Just a few days after I blogged about Podzinger, John Battelle has a story about Nexidia, an interesting search engine because it uses a different approach. While Podzinger uses speech recognition technology to translate audio into words and then indexing them using standard text retrieval techniques, Nexidia skips the speech recognition step—storing each sound as a phoneme (a unique speech sound) and indexing all phonemes.
I know a lot about text retrieval technology, but not much about audio information. So, I need to make some educated guesses about the advantages of Nexidia’s approach.

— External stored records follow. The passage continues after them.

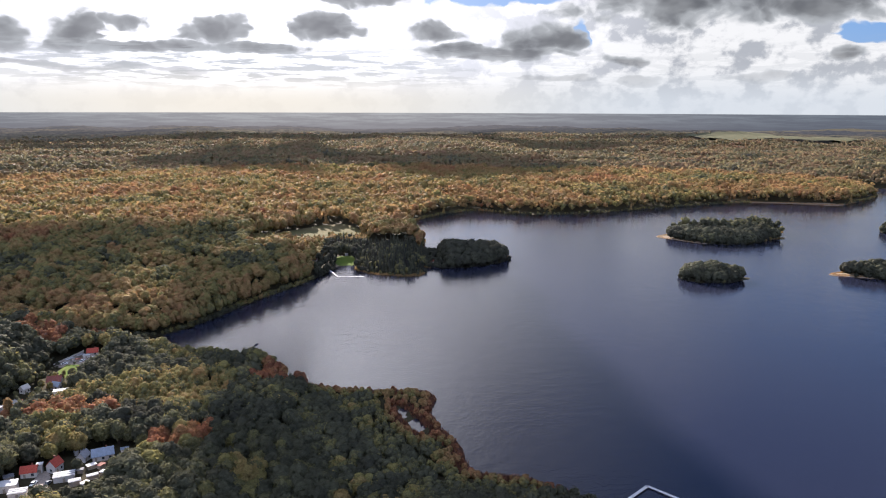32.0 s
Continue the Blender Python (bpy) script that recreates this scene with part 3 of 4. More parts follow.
def kinds_for(x, y, seed, leafs, firs):
    r = np.random.RandomState(seed)
    kinds = r.randint(0, leafs, x.shape)
    x, y = x / PLAN, y / PLAN
    dark = np.where((x > -40) & (x < 34) & (y > 484) & (y < 524), 0.8, 0.03)
    return np.where(r.uniform(size=x.shape) < dark, leafs + r.randint(0, firs, x.shape), kinds)


# low scrub and sedge on the wet point in the south
def wet(x, y):
    x, y = x / PLAN, y / PLAN
    return (x > -26) & (x < 62) & (y > 140) & (y < 236) & (y > 236 - (x + 26) * 1.6 - 60)


def marsh(x, y, sd):
    return (x > 240 * PLAN) & (x < 345 * PLAN) & (y < 330 * PLAN) & (sd < 12 + 6 * waves(x, y, 40, 28))


def woods(x, y):
    """Where trees of the mainland stand in one mesh: not on the wet point, the headland and the islands."""
    ok = ~wet(x, y) & ~((x > -10 * PLAN) & (x < 100 * PLAN) & (y > 412 * PLAN) & (y < 505 * PLAN))
    for ring in ISLANDS:
        ok &= ~inside_and_distance(x, y, ring)[0]
    return ok


def tall(x, y, sd, seed):
    """Height of the trees: mature woods, lower near the houses and on the shore."""
    h = 21.5 + 3.0 * waves(x, y, 150, 21) + 2.5 * waves(x, y, 55, 24) + np.random.RandomState(seed).normal(0, 2.0, x.shape)
    h = np.where((y < 300 * PLAN) & (x > -135 * PLAN) & (x < 60 * PLAN), 13.0 + 2.0 * waves(x, y, 60, 22) + np.random.RandomState(seed + 1).normal(0, 1.5, x.shape), h)
    h = np.where((x > -40 * PLAN) & (x < 34 * PLAN) & (y > 415 * PLAN) & (y < 524 * PLAN), h * 0.62, h)
    h = np.where((x > -92 * PLAN) & (x < -30 * PLAN) & (y > 468 * PLAN) & (y < 545 * PLAN), 10.5 + 1.5 * waves(x, y, 40, 23), h)
    h = np.where((x > -64 * PLAN) & (x < -34 * PLAN) & (y > 488 * PLAN) & (y < 545 * PLAN), 6.5, h)
    h = np.where((x > -30 * PLAN) & (x < -4 * PLAN) & (y > 524 * PLAN) & (y < 548 * PLAN), 9.0, h)
    h = np.where((x > 240 * PLAN) & (y < 340 * PLAN), h * 0.55, h)
    for cx, cy, cr in VILLAGE:
        h = np.where((np.abs(x - cx * PLAN) < (cr + 2) * PLAN) & (y < cy * PLAN) & (y > (cy - cr - 13) * PLAN), h * 0.5, h)
    return np.where(sd < 9, h * 0.8, h)


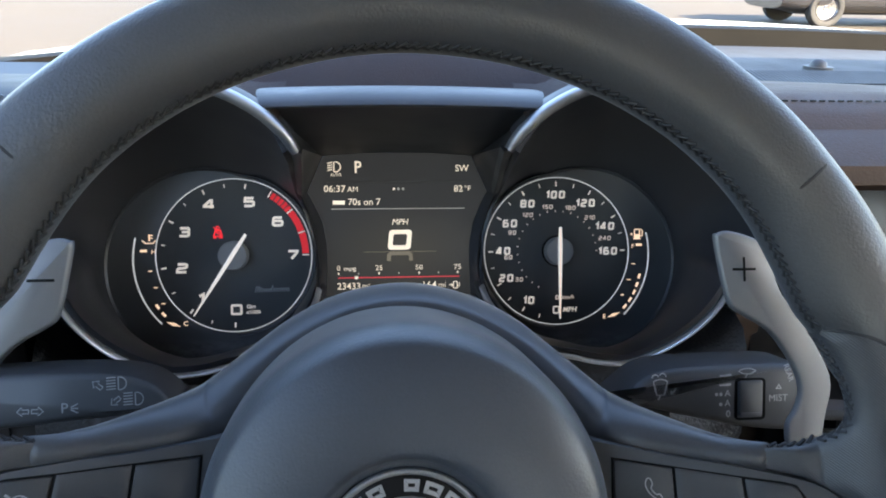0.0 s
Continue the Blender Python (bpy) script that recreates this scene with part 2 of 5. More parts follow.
BLUEPAINT = surface("blue_mark", (0.012, 0.02, 0.45), 0.4, vary=0.05, bump=0.0, emit=(0.03, 0.05, 0.9), power=0.05)
BROWNGLOSS = surface("dark_brown_gloss", (0.045, 0.03, 0.022), 0.25, vary=0.3, grain=60, bump=0.0, coat=0.4)
GREYTRIM = surface("satin_grey_trim", (0.05, 0.051, 0.054), 0.42, vary=0.08, grain=2500, bump=0.1, dist=0.00003)
CONSOLE = pebbled("console_plastic", (0.034, 0.03, 0.025), 0.5, 900, 0.0002)
SLAT = surface("vent_slat", (0.055, 0.055, 0.058), 0.35, vary=0.08, bump=0.0)
SCREENBIG = surface("wide_display_glass", (0.013, 0.0115, 0.01), 0.25, vary=0.1, bump=0.0, spec=0.5)
EMBLEM = surface("display_emblem", (0.006, 0.0055, 0.005), 0.3, vary=0.1, bump=0.0, spec=0.36)
SCREENDIM = lit("screen_dim_text", (0.17, 0.15, 0.13), 0.008)
SCREENFAINT = lit("screen_faint", (0.045, 0.041, 0.037), 0.007)
SCREENGHOST = lit("screen_ghost", (0.2, 0.17, 0.12), 0.05)
PILLAR = surface("beige_pillar_trim", (0.42, 0.35, 0.26), 0.8, vary=0.1, grain=1500, bump=0.3, dist=0.0003)
DIMTAN = surface("beige_print", (0.2, 0.17, 0.12), 0.5, vary=0.06, bump=0.0)
REDMARK = surface("red_mark", (0.6, 0.03, 0.04), 0.4, vary=0.05, bump=0.0, emit=(0.9, 0.04, 0.05), power=0.1)

# ---- building tools ----
MM = 0.001


def basis(origin, tilt, roll=0.0):
    """A pose whose X is right, Y up along a face leaning back by tilt, Z towards the driver."""
    return Matrix.Translation(origin) @ pose(0, 0, 0, 90 - tilt, 0, 0) @ pose(0, 0, 0, 0, 0, -roll)


def thing(name, m, label, category, group="", kind=""):
    ob = new(name)
    ob.matrix_world = m
    ob.empty_display_size = 0.02
    return tagged(ob, label, category, group, kind)


def finish(name, me, mat, parent=None, label="", angle=38):
    me.materials.append(mat)
    me.shade_smooth()
    me.set_sharp_from_angle(angle=radians(angle))
    ob = new(name, me)
    if parent:
        ob.parent = parent
    if label:
        ob["label"] = label
    return ob


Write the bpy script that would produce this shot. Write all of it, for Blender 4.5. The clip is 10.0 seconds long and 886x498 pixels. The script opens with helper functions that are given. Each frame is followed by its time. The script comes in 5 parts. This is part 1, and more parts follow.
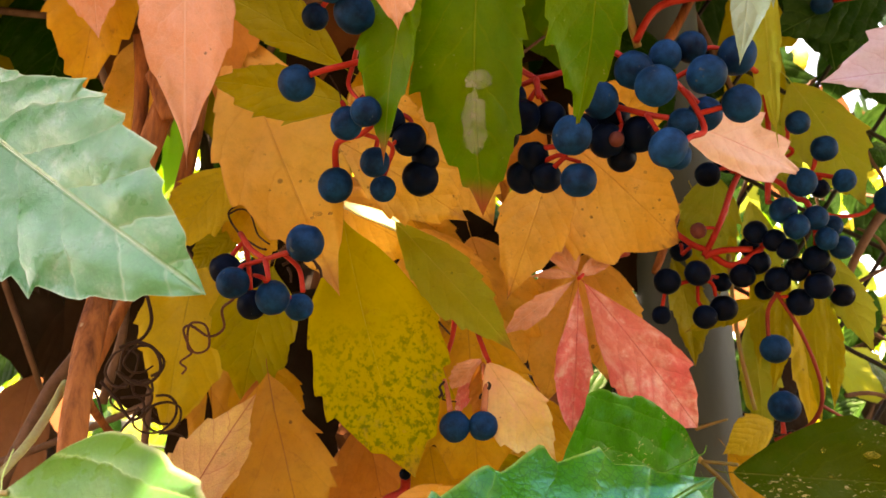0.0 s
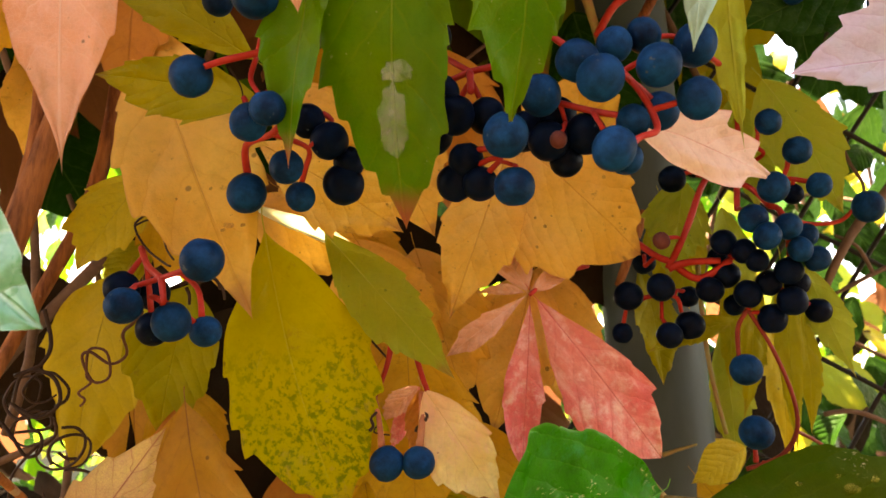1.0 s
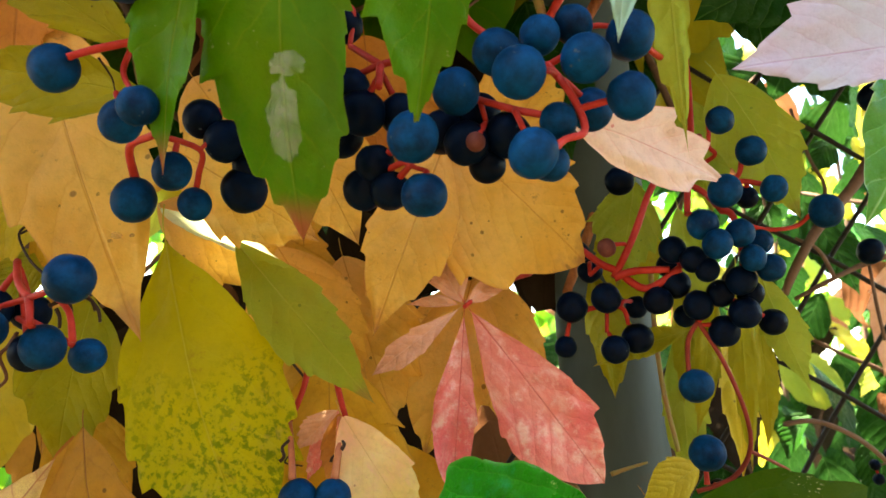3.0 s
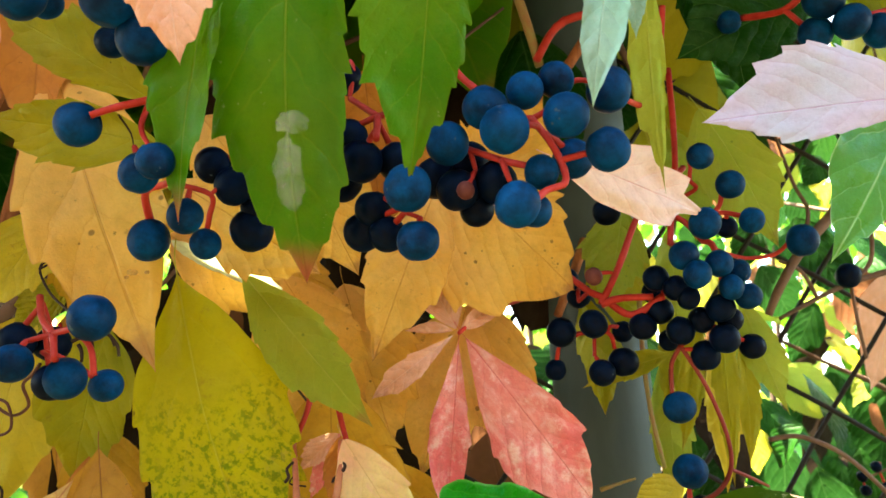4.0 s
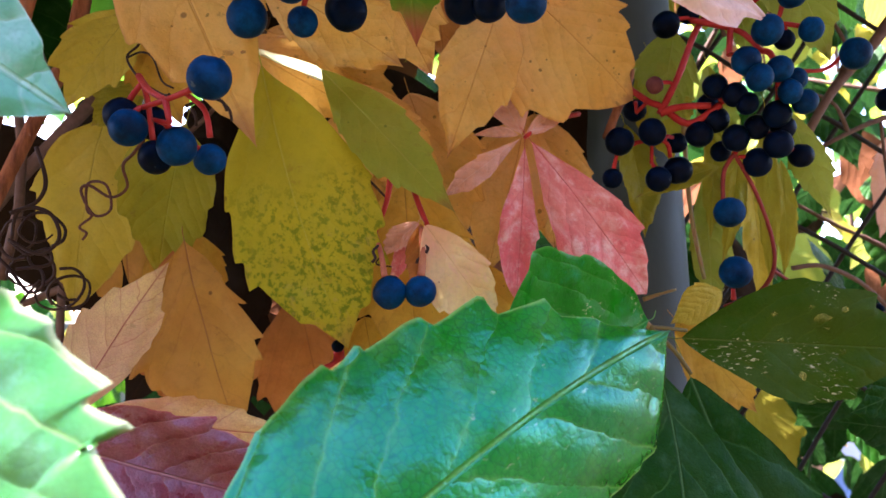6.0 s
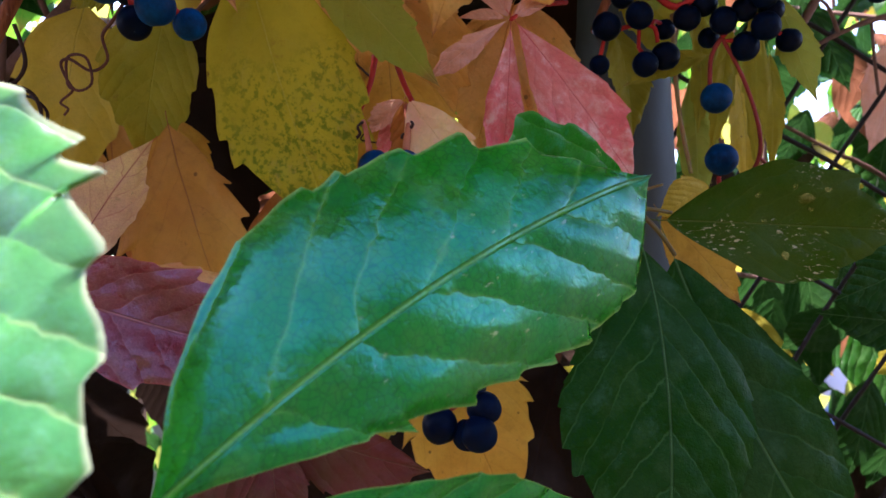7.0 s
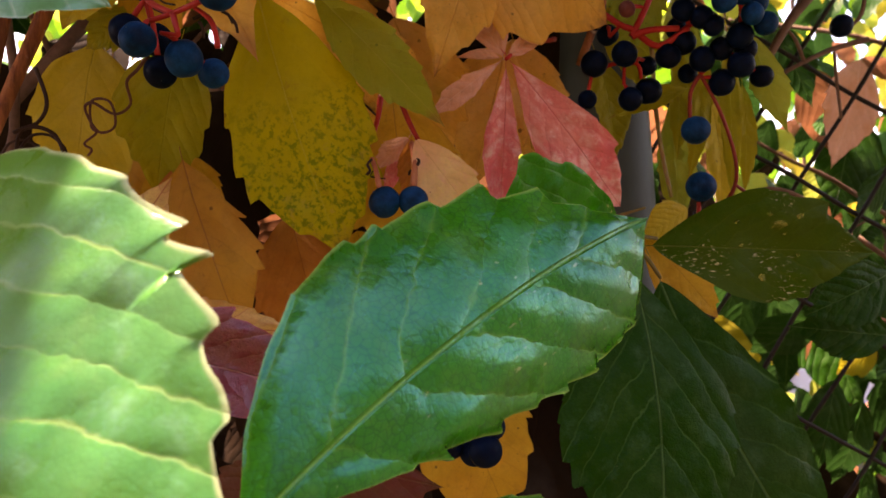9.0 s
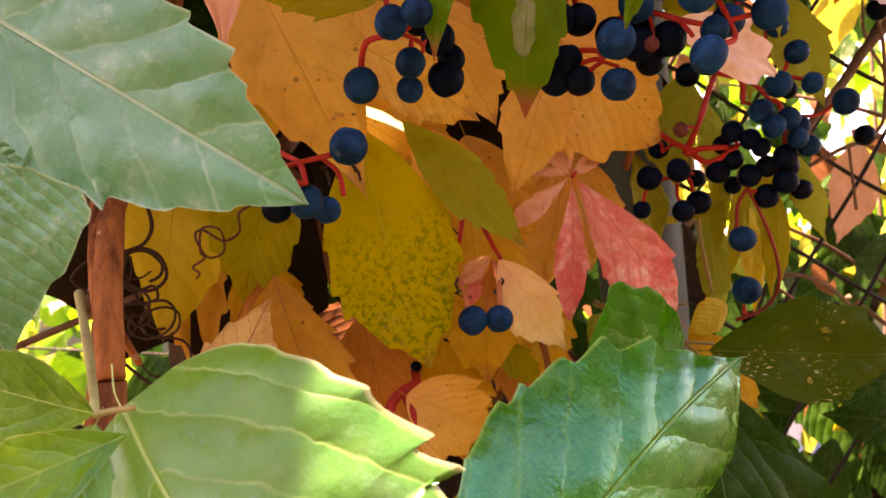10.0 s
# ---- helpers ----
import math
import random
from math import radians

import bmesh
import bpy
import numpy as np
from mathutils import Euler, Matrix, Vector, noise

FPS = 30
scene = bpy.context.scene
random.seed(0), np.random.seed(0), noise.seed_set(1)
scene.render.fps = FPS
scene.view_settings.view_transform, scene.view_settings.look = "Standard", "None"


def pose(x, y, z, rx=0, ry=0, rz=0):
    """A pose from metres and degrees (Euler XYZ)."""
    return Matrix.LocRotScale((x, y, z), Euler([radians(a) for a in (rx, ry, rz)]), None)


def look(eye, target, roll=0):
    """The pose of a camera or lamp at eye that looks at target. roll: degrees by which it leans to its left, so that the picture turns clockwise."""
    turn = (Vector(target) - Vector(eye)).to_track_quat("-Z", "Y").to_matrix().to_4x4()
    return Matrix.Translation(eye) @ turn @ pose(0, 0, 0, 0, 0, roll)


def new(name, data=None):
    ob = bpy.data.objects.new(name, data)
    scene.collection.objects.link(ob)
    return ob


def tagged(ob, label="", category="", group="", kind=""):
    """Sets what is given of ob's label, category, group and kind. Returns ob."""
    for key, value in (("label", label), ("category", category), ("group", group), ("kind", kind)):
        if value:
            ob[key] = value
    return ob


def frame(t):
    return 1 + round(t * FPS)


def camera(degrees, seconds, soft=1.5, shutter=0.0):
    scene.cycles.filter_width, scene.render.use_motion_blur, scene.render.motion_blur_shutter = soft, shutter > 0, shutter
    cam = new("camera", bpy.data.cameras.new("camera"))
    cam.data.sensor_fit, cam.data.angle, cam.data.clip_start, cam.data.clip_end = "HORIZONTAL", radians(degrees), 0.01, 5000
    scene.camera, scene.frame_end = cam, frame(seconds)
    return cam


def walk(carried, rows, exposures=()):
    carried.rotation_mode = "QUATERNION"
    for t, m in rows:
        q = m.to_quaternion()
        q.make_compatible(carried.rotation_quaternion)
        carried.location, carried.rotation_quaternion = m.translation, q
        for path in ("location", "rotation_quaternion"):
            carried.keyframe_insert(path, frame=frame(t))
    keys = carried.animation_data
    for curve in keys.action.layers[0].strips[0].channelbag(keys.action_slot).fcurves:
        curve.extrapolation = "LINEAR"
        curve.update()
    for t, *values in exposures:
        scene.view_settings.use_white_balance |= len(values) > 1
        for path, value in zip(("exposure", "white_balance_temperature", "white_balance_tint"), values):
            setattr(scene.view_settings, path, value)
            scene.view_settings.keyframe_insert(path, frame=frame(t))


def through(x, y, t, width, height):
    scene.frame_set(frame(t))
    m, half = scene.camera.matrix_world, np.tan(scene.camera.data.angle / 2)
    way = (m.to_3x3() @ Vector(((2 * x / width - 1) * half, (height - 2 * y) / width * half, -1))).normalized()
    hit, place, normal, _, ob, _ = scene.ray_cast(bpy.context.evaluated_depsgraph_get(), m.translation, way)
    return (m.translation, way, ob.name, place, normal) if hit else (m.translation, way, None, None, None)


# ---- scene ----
cam = camera(61.01, 10.0)
PATH = [
    (0, (0.00755, 0.01093, 1.50564), (-0.05228, 1.96695, 1.91844), -0.01),
    (0.5, (0.01007, 0.01771, 1.50856), (-0.04234, 1.97568, 1.91304), -0.48),
    (1, (0.01628, 0.02531, 1.51027), (-0.00651, 1.97957, 1.93497), -0.55),
    (1.5, (0.02013, 0.02929, 1.51172), (0.01176, 1.98548, 1.92797), -0.67),
    (2, (0.02111, 0.03271, 1.50984), (0.02861, 1.99521, 1.89526), -0.55),
    (2.5, (0.02080, 0.03487, 1.51177), (0.05016, 1.99485, 1.90881), -0.77),
    (3, (0.02511, 0.03599, 1.51539), (0.06136, 1.99444, 1.91932), -1.01),
    (3.2, (0.02707, 0.03652, 1.51594), (0.05908, 1.99584, 1.91600), -1.24),
    (4.3, (0.02487, 0.02573, 1.51876), (0.05466, 1.98109, 1.93790), -0.91),
    (4.5, (0.02081, 0.02577, 1.51616), (0.04051, 1.98995, 1.89246), -0.53),
    (5, (0.01486, 0.02584, 1.51251), (0.02631, 2.00112, 1.82582), -1.44),
    (5.5, (0.00782, 0.02075, 1.50926), (0.02672, 2.00238, 1.77905), -0.94),
    (6, (0.00982, 0.02512, 1.49988), (0.08261, 2.01804, 1.65141), -0.87),
    (6.2, (0.01119, 0.02622, 1.49632), (0.08938, 2.02076, 1.62159), -0.96),
    (7.3, (0.01076, 0.02420, 1.48535), (0.09784, 2.02221, 1.50498), -1.33),
    (7.5, (0.01011, 0.02203, 1.48619), (0.08962, 2.02028, 1.51209), -1.55),
    (8, (0.00670, 0.01616, 1.48570), (0.08754, 2.01417, 1.52346), -2.05),
    (8.5, (0.00588, 0.02026, 1.48802), (0.09815, 2.01796, 1.51432), -1.63),
    (9, (0.00401, 0.01695, 1.49137), (0.17588, 2.00927, 1.52491), -1.95),
    (9.5, (-0.00256, 0.01449, 1.49663), (0.22567, 2.00035, 1.56192), -1.65),
    (9.8, (-0.01134, 0.01112, 1.50435), (0.24165, 1.99309, 1.59259), -2.20),
    (10, (-0.01775, 0.00920, 1.50768), (0.23236, 1.99002, 1.62499), -1.99),
]
EXPOSURES = [(0, 4.05, 11500, 30), (1, 3.99, 10500, 22), (3, 4.15, 7800, 2), (4.5, 4.47, 7400, -3), (5.5, 3.8, 7200, 11), (6.2, 3.82, 5700, 35), (7.4, 3.0, 6100, 38), (8.0, 3.17, 7300, 40), (8.5, 3.02, 8100, 39), (9.2, 3.13, 9400, 41), (10, 3.67, 11300, 48)]
cam.data.dof.use_dof, cam.data.dof.focus_distance, cam.data.dof.aperture_fstop = True, 0.118, 58.0
walk(cam, [(t, look(eye, target, roll)) for t, eye, target, roll in PATH], EXPOSURES)

# ---- light ----
SUN_EL, SUN_AZ = radians(62), radians(-50)      # height, and turn from straight ahead (+y) to the right
world = bpy.data.worlds.new("sky")
scene.world = world
world.use_nodes = True
wn = world.node_tree
sky = wn.nodes.new("ShaderNodeTexSky")
sky.sky_type, sky.sun_disc, sky.sun_elevation, sky.sun_rotation = "NISHITA", False, SUN_EL, SUN_AZ
sky.air_density, sky.dust_density, sky.ozone_density = 1.0, 1.5, 1.0
bg = wn.nodes["Background"]
bg.inputs["Strength"].default_value = 0.11
wn.links.new(sky.outputs[0], bg.inputs[0])
sun_data = bpy.data.lights.new("sun", "SUN")
sun_data.energy, sun_data.angle, sun_data.color = 5.0, radians(0.6), (1.0, 0.93, 0.82)
sun = new("sun", sun_data)
sun_way = Vector((math.sin(SUN_AZ) * math.cos(SUN_EL), math.cos(SUN_AZ) * math.cos(SUN_EL), math.sin(SUN_EL)))
sun.matrix_world = look(sun_way * 20, (0, 0, 0))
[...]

My guess is that by translating the search words entered as text to phonemes, the matching process is far more reliable because translating text to phonemes is far more accurate than translating phonemes to text (speech recognition). Why is this true? One reason, especially important in search applications, is proper names are frequently missing from speech recognition dictionaries and so are often recognized incorrectly or not at all. Any word that is not correctly recognized won’t be matched at search time to its correct counterpart.
For applications where searchers are typing their search queries as text, I would think that a drawback to Nexidia’s approach would be that speech recognition would still be needed to display the title and text of the audio file in the search results page. If Nexidia truly finds the best matches, however, searchers would still be better off, because speech recognition approaches have the same problem. Basically, a speech recognition approach has errors in both matching and snippets while a phonemic approach has those errors only for snippets.
Now, the basis for the claims of superiority for a phonemic approach is that it is more accurate than speech recognition, which also may be changing. David Nahamoo, a colleague at IBM, is demonstrating far more accurate speech recognition than has been seen before. As with most competing technical approaches, it’s hard to tell which approach will work better, but there certainly seems to be a lot of innovation around audio search, which ends up good for searchers and for search marketers looking to attract visitors to their podcasts and other audio content.